Active Listening Reflection

As I reflect on the active listening process and class assignment; there were many elements to listening that I was not aware of that were required before beginning a formal interview process. My colleague, with whom I was teamed, shared a very interesting topic that allowed me to learn of a new academic endeavor that worked the system to produce college ready students. What was helpful was a handout from a training that crossed my path. It reported that true active listening means a “ready-to-receive” attitude, and “attentive behavior”. This does “not only involve taking in what is said, but also developing an ear for the background, and what is not said, as well as the semi-tones or emphases.”

There are 4 preconditions associated with active listening:

1. Interest
2. Readiness to listen
3. Ability to listen
4. To be completely present   or “all there”

Furthermore, it is also important that the person I am listening to, knows that I actually am listening to him/her intently. Listening is a difficult skill for me as my pace and energy level is fast. This will now be one of my professional goals. This means that I will look and give signals of readiness to listen. As an active listener I must find ways to use non-verbal signals (eye-contact, body posture, gesture) or a verbal expression to encourage, and use complementary/explanatory statements and/or questions. The most challenging component for me is that true active listening demands attentiveness, interest, receiving of the message and embracing the message.

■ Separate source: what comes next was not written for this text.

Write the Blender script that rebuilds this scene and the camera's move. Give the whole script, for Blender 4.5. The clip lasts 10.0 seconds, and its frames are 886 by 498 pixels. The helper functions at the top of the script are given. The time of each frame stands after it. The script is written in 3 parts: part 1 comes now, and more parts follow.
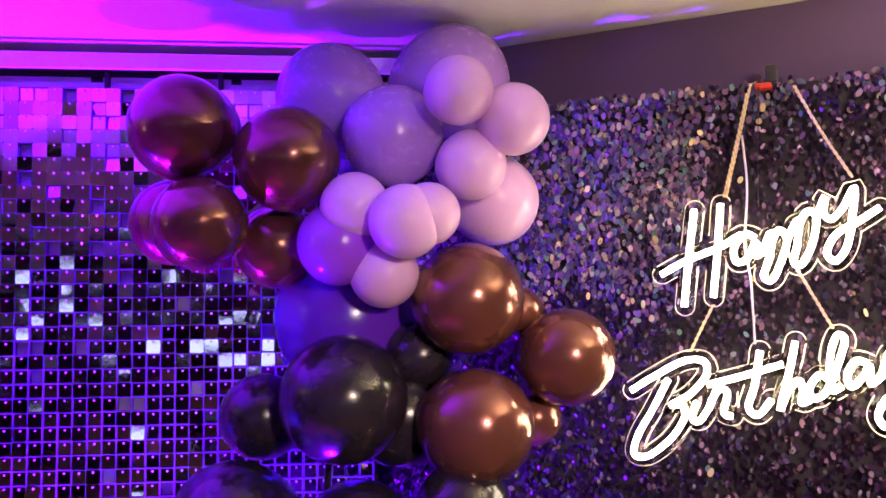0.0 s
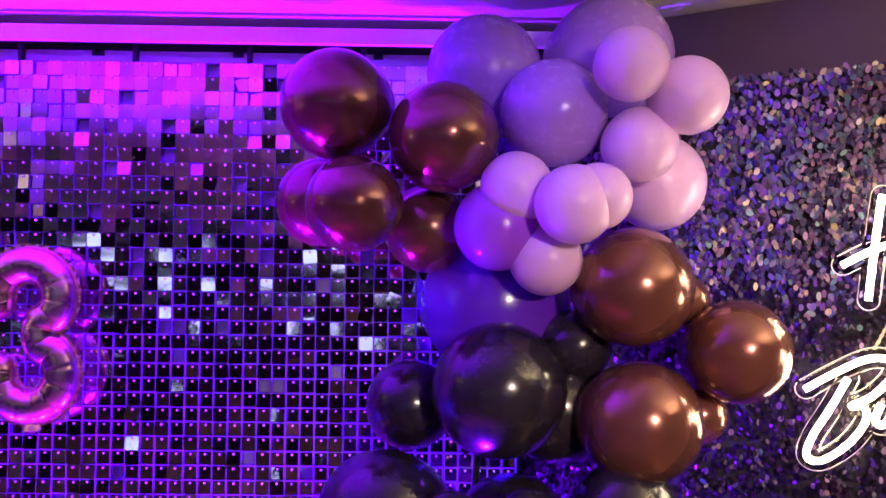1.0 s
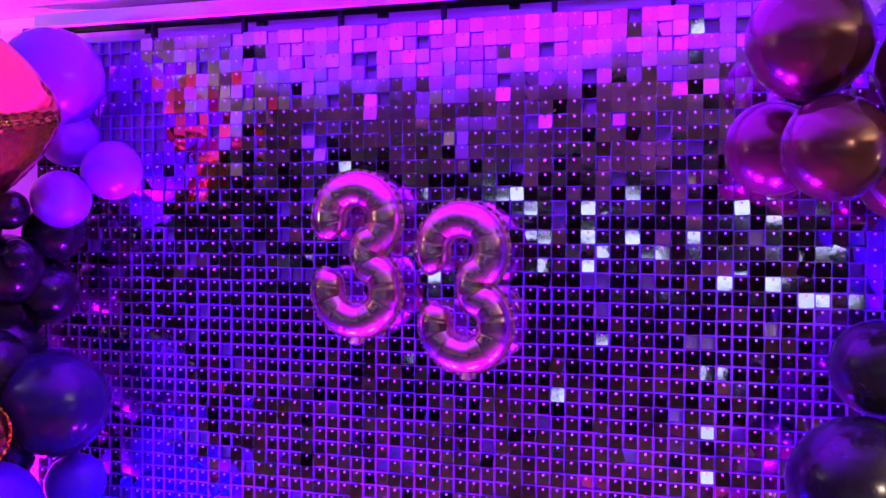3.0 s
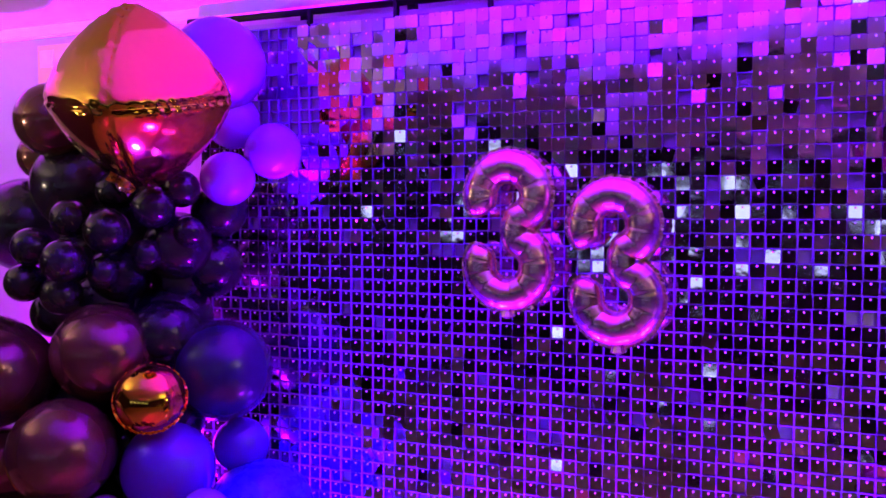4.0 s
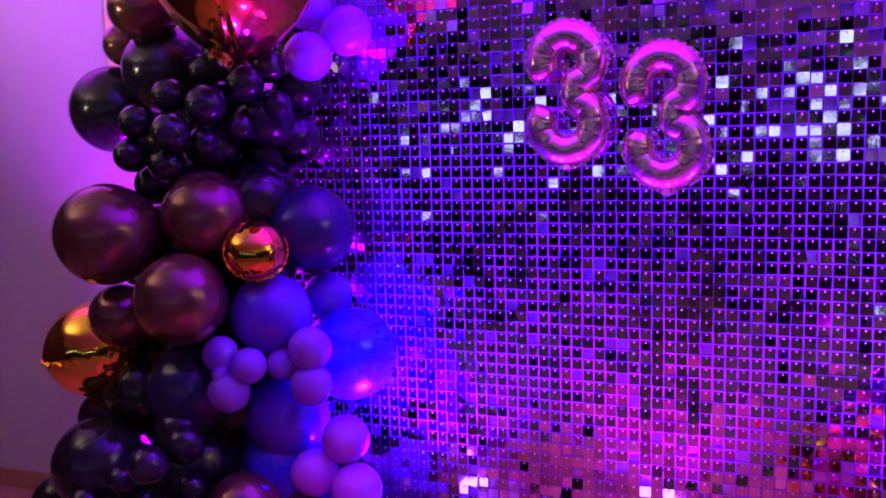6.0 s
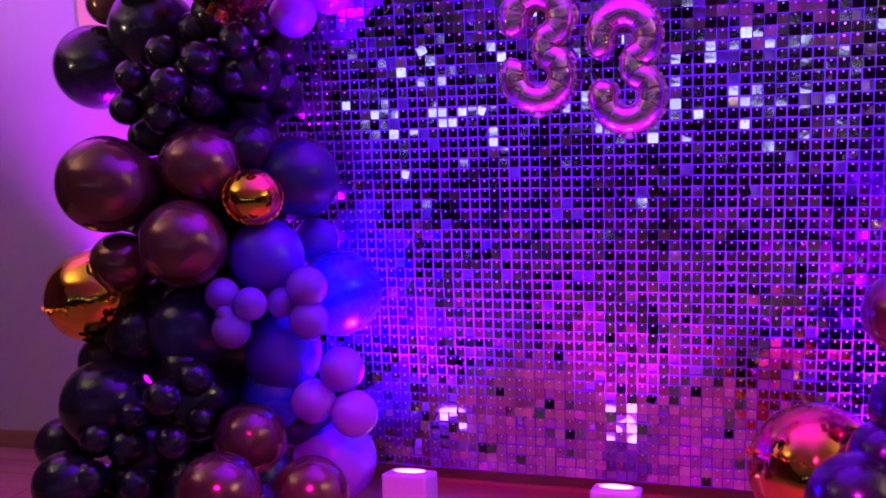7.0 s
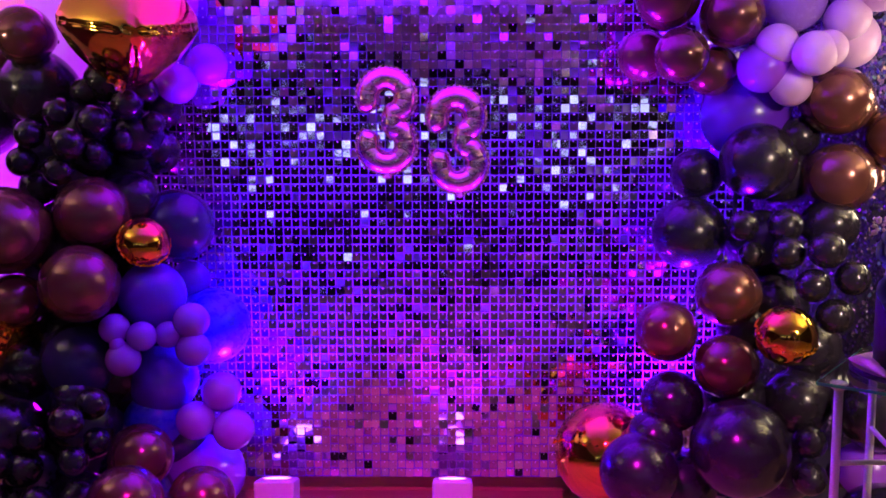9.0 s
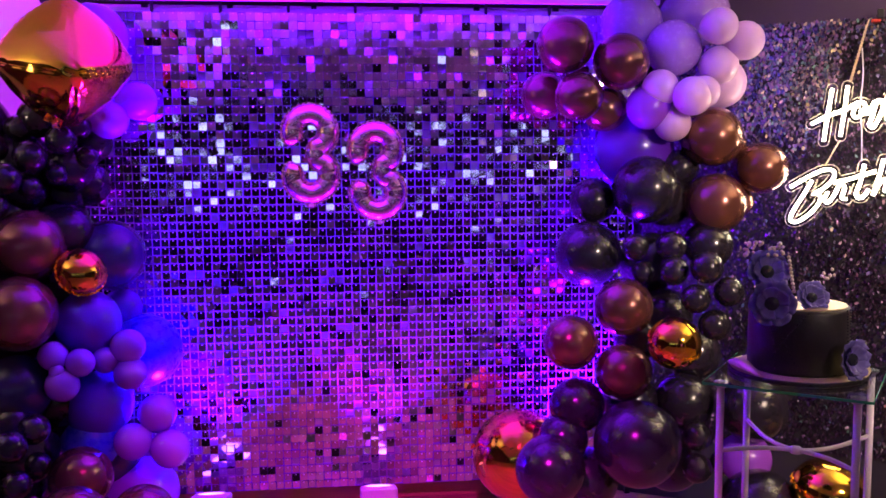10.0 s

Active listening is supposed to complement speech and evolve around the discussion framework. The connecting of speech and active listening creates genuine discussion.  Nonetheless, due to my personality, interruption is an avoidance behavior pattern I need to address immediately, especially if it’s a topic of non-interest.  Interruption is the converse of active listening, and one that can cause the most damage. Listening is an “active form of silence” and is nonverbal and wordless. Silence can also signal to the speaker that you understood, and appreciate what was said. If you haven’t come to the realization by now, it sounds like our class discussion on being present in the moment.